**Goal of the exercise**: Can you set down, exactly as they appear below, the lines from the opening of the material through the one bearing "return out / total", minus the pictures?

**Given information**:
============================================================

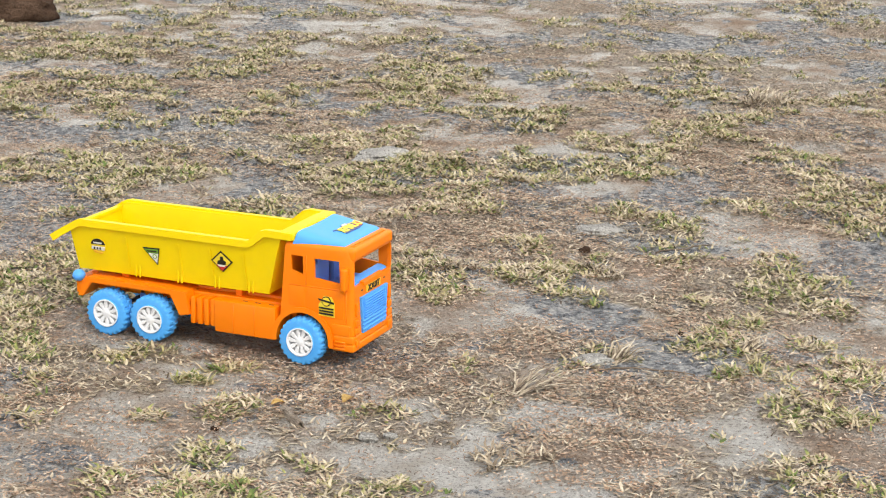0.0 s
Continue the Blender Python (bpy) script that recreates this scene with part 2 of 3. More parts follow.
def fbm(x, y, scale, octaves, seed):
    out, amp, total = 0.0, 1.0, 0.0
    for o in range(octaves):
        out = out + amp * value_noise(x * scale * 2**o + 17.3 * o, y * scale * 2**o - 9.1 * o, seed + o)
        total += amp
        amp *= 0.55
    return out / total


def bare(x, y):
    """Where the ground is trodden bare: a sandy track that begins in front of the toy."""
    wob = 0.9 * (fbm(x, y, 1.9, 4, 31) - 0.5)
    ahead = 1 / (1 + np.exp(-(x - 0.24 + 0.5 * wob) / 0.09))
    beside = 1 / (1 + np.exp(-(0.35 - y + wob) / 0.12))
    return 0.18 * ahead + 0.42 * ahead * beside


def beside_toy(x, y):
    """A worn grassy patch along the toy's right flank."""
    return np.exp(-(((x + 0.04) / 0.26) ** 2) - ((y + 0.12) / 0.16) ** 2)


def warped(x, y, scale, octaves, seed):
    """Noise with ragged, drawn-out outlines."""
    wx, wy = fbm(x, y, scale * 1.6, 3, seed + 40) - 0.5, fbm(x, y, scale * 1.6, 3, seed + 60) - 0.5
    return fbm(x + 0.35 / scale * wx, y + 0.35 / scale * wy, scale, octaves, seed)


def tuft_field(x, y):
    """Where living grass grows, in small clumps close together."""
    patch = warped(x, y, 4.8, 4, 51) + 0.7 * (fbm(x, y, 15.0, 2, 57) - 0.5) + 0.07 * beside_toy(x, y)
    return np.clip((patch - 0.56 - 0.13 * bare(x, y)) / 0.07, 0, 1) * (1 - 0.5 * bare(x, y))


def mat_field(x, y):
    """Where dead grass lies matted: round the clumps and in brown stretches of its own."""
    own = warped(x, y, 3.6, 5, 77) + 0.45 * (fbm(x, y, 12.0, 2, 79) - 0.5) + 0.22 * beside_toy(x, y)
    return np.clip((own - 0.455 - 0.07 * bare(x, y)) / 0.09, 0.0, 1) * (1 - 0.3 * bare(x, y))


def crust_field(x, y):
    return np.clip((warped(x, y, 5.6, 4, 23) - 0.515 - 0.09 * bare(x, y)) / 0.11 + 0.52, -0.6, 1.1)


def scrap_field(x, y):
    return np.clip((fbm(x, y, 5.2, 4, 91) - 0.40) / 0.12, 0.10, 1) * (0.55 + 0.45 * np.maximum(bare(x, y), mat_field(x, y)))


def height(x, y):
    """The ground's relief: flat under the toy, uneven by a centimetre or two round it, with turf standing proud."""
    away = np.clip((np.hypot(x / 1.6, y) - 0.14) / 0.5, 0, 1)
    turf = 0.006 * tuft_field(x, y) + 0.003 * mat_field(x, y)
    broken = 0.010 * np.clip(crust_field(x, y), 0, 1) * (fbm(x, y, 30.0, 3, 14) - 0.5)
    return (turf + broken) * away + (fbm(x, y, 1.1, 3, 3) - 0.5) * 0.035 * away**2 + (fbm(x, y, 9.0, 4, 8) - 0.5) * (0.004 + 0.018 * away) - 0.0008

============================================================

**Correct result**:
0.0 s
Continue the Blender Python (bpy) script that recreates this scene with part 2 of 3. More parts follow.
def fbm(x, y, scale, octaves, seed):
    out, amp, total = 0.0, 1.0, 0.0
    for o in range(octaves):
        out = out + amp * value_noise(x * scale * 2**o + 17.3 * o, y * scale * 2**o - 9.1 * o, seed + o)
        total += amp
        amp *= 0.55
    return out / total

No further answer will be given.